Cuando los archivos de los servicios secretos cubanos se abran, si no los destruyen en los momentos finales de la dictadura, se podrán confirmar los lazos entre La Jornada y algunos de sus colaboradores con la policía política de los hermanos Castro. Entonces sabremos el calado de los vínculos entre el aparato represivo cubano y el periodista franco-canadiense Jean-Guy Allard, comunista radicado en La Habana y colaborador de Granma, frecuentemente citado por La Jornada como fuente de información. Por lo pronto, el teniente coronel Christopher S. Simmons, experto norteamericano en contrainteligencia y una de las personas clave en la investigación que llevó a la detención de la espía norteamericana Ana Belén Montes lo asegura tajantemente.

La labor de Allard, además de atacar constantemente a la oposición cubana con una mezcla de mentiras, medias verdades y fabulaciones absolutas, en la mejor tradición del KGB soviético, pero ahora bajo el control de la DGI cubana, consiste en difundir cualquier calumnia o campaña de intoxicación que deteriore la imagen de Estados Unidos, como cuando, sin el menor recato, publicó tres falsas fotos de supuestos soldados británicos y norteamericanos mientras sodomizaban a prisioneras en la cárcel de Abu Ghraib en Irak.

Otro personaje de la misma camada es el periodista argentino José Steinsleger (tan diferente moral e ideológicamente a su pariente Eduardo Montes-Bradley, el cineasta y autor de Cortázar sin barba), colaborador de La Jornada que, al decir de quienes lo conocen íntimamente, y como se desprende de sus artículos, funciona como agente de influencia de la Dirección General de Inteligencia de Cuba (DGI) para difundir toda clase de calumnias contra la oposición y contra los demócratas mexicanos (al moderado ensayista Enrique Krauze, lo llama, irónicamente, "el difamador", algo así como "el pájaro disparándole a la escopeta").

Pero si alguna prueba se necesita de la inconsistencia moral de este individuo, ninguna más elocuente que el robo descarado del trabajo ajeno perpetrado por Steinsleger cuando plagió a la historiadora israelí Myriam Novitch.
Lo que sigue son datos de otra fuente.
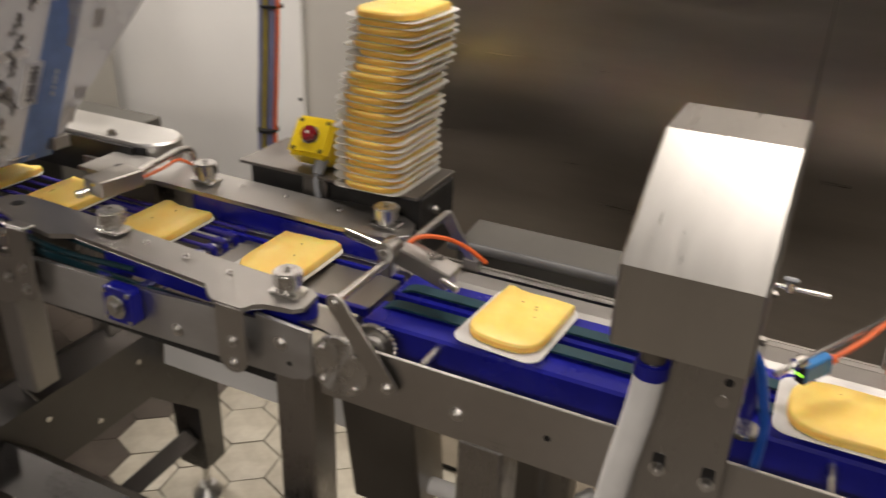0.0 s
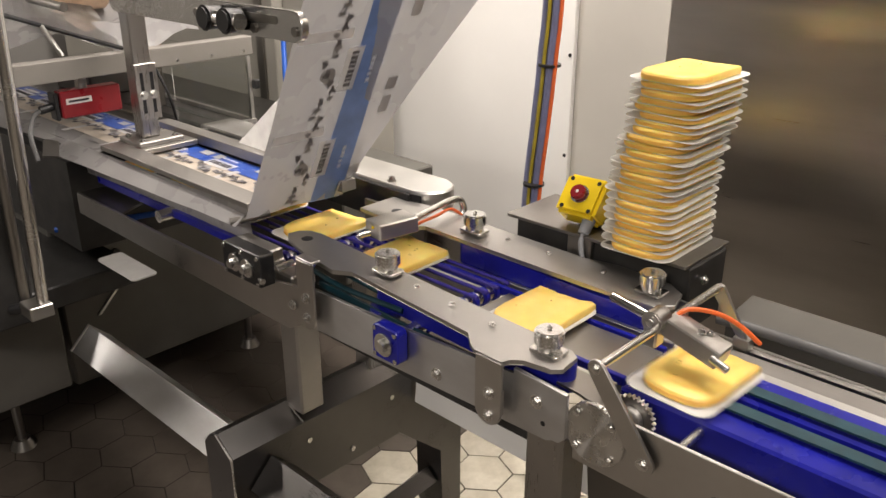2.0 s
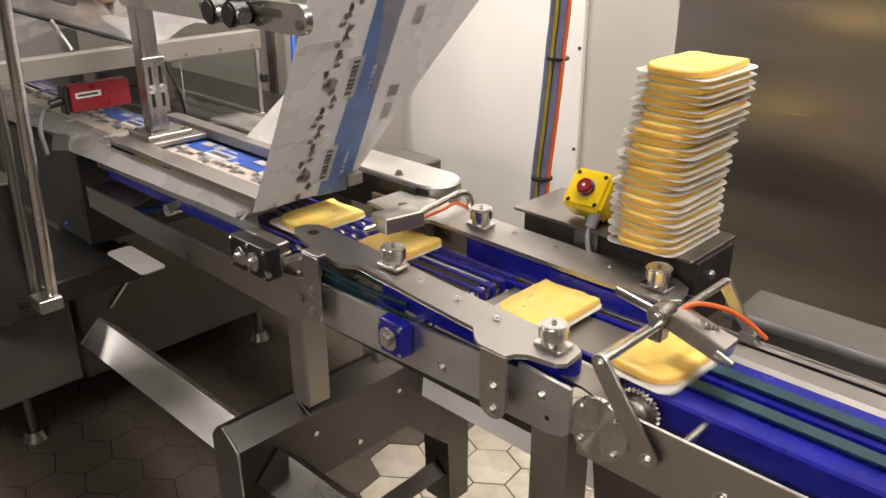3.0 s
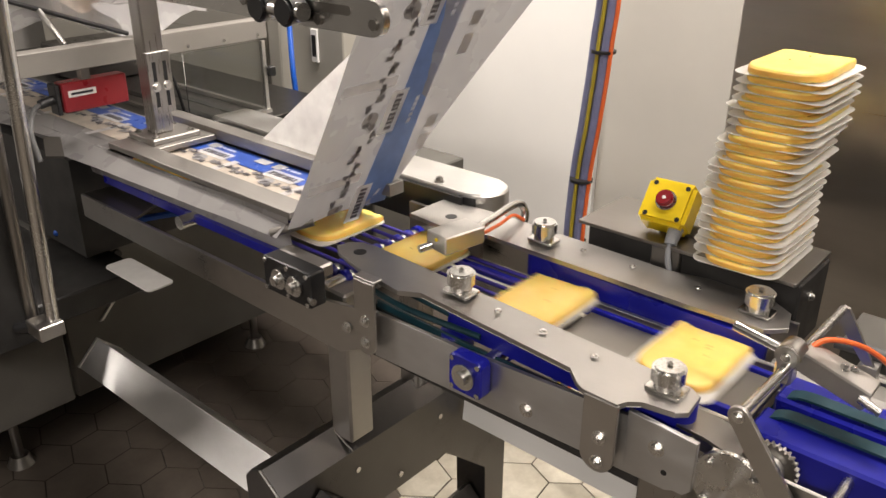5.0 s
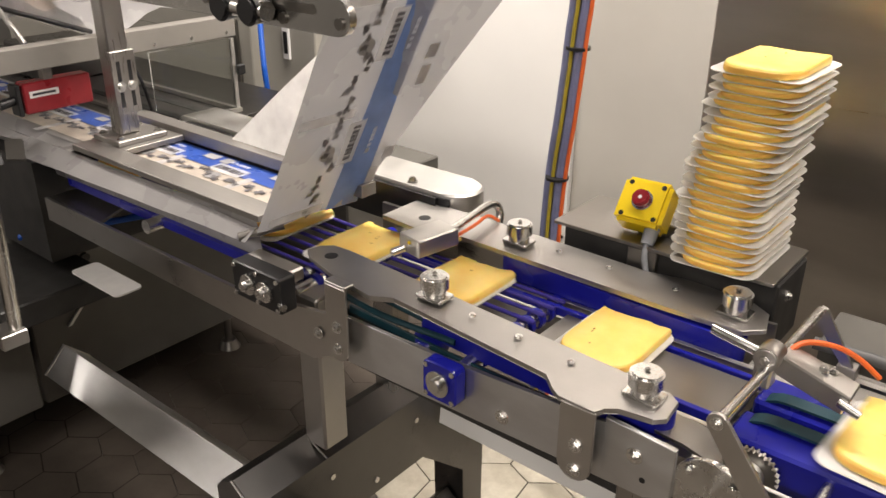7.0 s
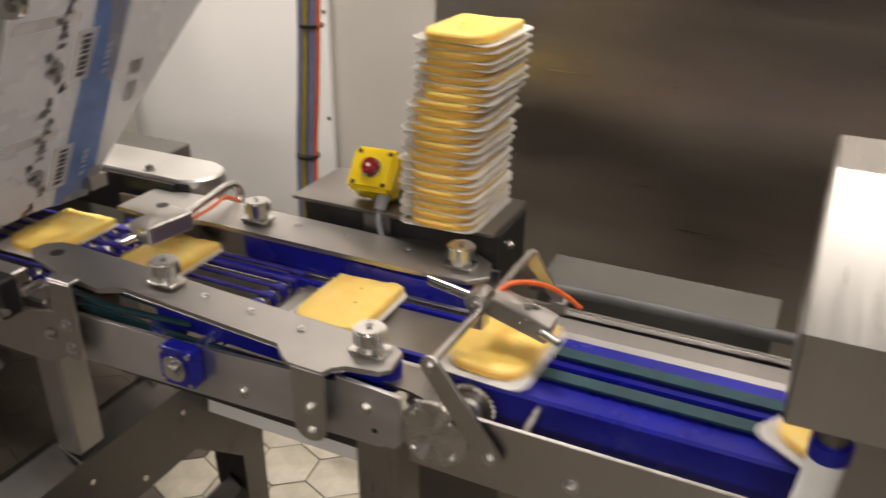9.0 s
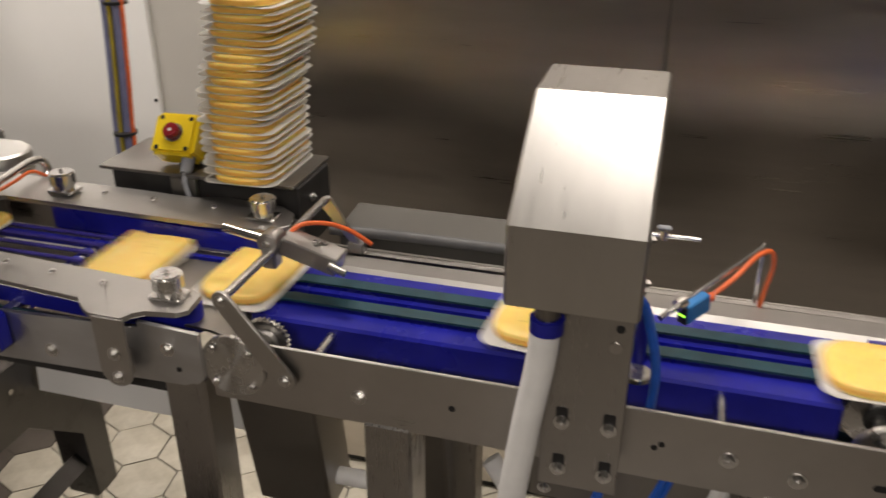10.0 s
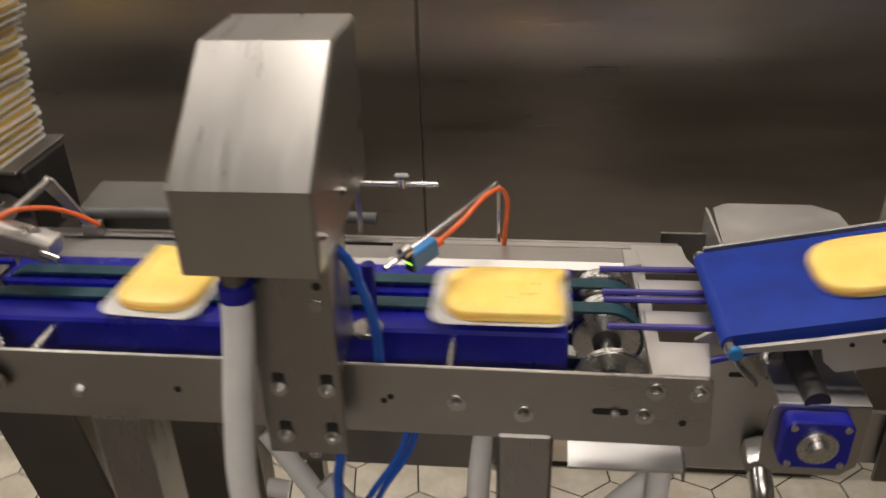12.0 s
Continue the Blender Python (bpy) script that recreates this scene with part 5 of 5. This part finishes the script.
def print_parts():
    rnd = random.Random(2)
    letters = [(-0.038 + i * 0.0098, -0.038 + i * 0.0098 + (0.0074 if i % 3 else 0.0055), -0.009, 0.005, 0.0006, 1) for i in range(8)]
    label = bars_mesh("brand_label", [(-0.047, 0.047, -0.021, 0.015, 0.0, 0)] + letters, [FILM_WHITE, FILM_INK])
    tag = bars_mesh("tagline", [(-0.030 + i * 0.012, -0.030 + i * 0.012 + rnd.uniform(0.006, 0.010), -0.004, 0.004, 0.0, 0) for i in range(5)], [FILM_WHITE])
    code = bars_mesh("barcode", [(-0.014, 0.014, -0.012, 0.012, 0.0, 0)], [FILM_GREY])
    lines = bars_mesh("small_print", [(-0.020, 0.020, -0.011, 0.011, 0.0, 0)], [FILM_PALE])
    seal = soft_mesh("print_ring", cyl((0, 0, -0.0002), (0, 0, 0.0002), 0.016, seg=20), [FILM_GREY])
    band = soft_mesh("seal_band", quad_sheet((-0.010, -0.038, 0), (0.010, -0.038, 0), (0.010, 0.072, 0), (-0.010, 0.072, 0), 1, 4), [FILM_BAND])
    dark = [blob_mesh(70 + i, 0.027 - 0.005 * (i % 3), 0.024 - 0.003 * (i % 4), FILM_INK if i % 5 in (1, 3) else FILM_DARK) for i in range(9)]
    figures = [("print_figure", dark[i % 9], -0.103 + 0.0145 * i, rnd.uniform(1.098, 1.136), 0.0001 + 0.0001 * (i % 6)) for i in range(15)]
    return [("brand_label", label, 0.0, 1.166, 0.0006), ("tagline", tag, 0.01, 1.210, 0.0008), ("barcode", code, 0.05, 1.275, 0.0), ("small_print", lines, 0.10, 1.275, 0.0), ("print_ring", seal, 0.012, 1.118, 0.0), ("seal_band", band, -0.07, 1.075, -0.001)] + figures


def motions():
    rnd = random.Random(21)
    for n in range(-6, 17):
        dy, k = rnd.uniform(-0.003, 0.003), n % 5
        rows = line_times(n)
        tr = tagged(new("card_tray", TRAY_MESH), "white card tray riding the belts under a cheese slice", "tray", "trays on the line")
        walk(tr, [(t, tray_pose(t - n * PERIOD, dy)) for t in rows])
        ch = tagged(cheese(k), "yellow cheese slab with one rounded end on a white tray", "cheese", "cheese slices on the line")
        walk(ch, [(t, slice_pose(t - n * PERIOD, dy)) for t in rows])
    pieces = print_parts()
    phase = PHASE
    for i in range(-7, 22):
        for name, me, ds, u, lift in pieces:
            s0 = phase - i * PRINT_PITCH + ds
            times = sorted({0.0, 12.0, *[t for t in [(q - s0) / FEED for q in (-0.9, -0.7, -0.5, -0.35, -0.2, -0.12, -0.07, -0.04, -0.02, 0.0, 0.02, 0.04, 0.1, 0.3, 0.6, 0.9, 1.4)] if 0.05 < t < 11.95]})
            if s0 > 1.6 or s0 + 12 * FEED < -0.85:
                continue
            ob = new(name, me)
            ob.parent = FILM_THING
            inv = Matrix.Translation(-Vector(FILM_THING.location))
            walk(ob, [(t, inv @ print_pose(max(-0.92, min(1.45, s0 + t * FEED)), u, 0, lift)) for t in times])


PHASE = 0.02
motions()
En 2010, el penoso personaje reprodujo, como suyo, fragmentos de un texto de esta superviviente del Holocausto publicado en 1984 en El Correo de la UNESCO, probablemente convencido de que, como la autora había muerto en 1990, nadie sería capaz de percibir su fraude intelectual.

Craso error de cálculo, el delito fue descubierto por Guillermo Sheridan y lo reveló en un excelente e irónico artículo titulado "José Steinsgler plagia(do)" aparecido en la revista Letras Libres. Incidente que, de paso, deja al descubierto el nulo rigor periodístico de La Jornada. En cualquier publicación seria del planeta, el descubrimiento de un plagio de esa naturaleza, por respeto a los lectores, sería más que suficiente para eliminar para siempre de la nómina de colaboradores a quien lo perpetró. Es evidente que cualquier relación de La Jornada con la ética periodística es pura coincidencia. Tal vez los magistrados de la Corte Suprema que acaban de votar contra ese periódico entendieron que la publicación era, realmente, "indefamable": era imposible privarla de lo que no tenía.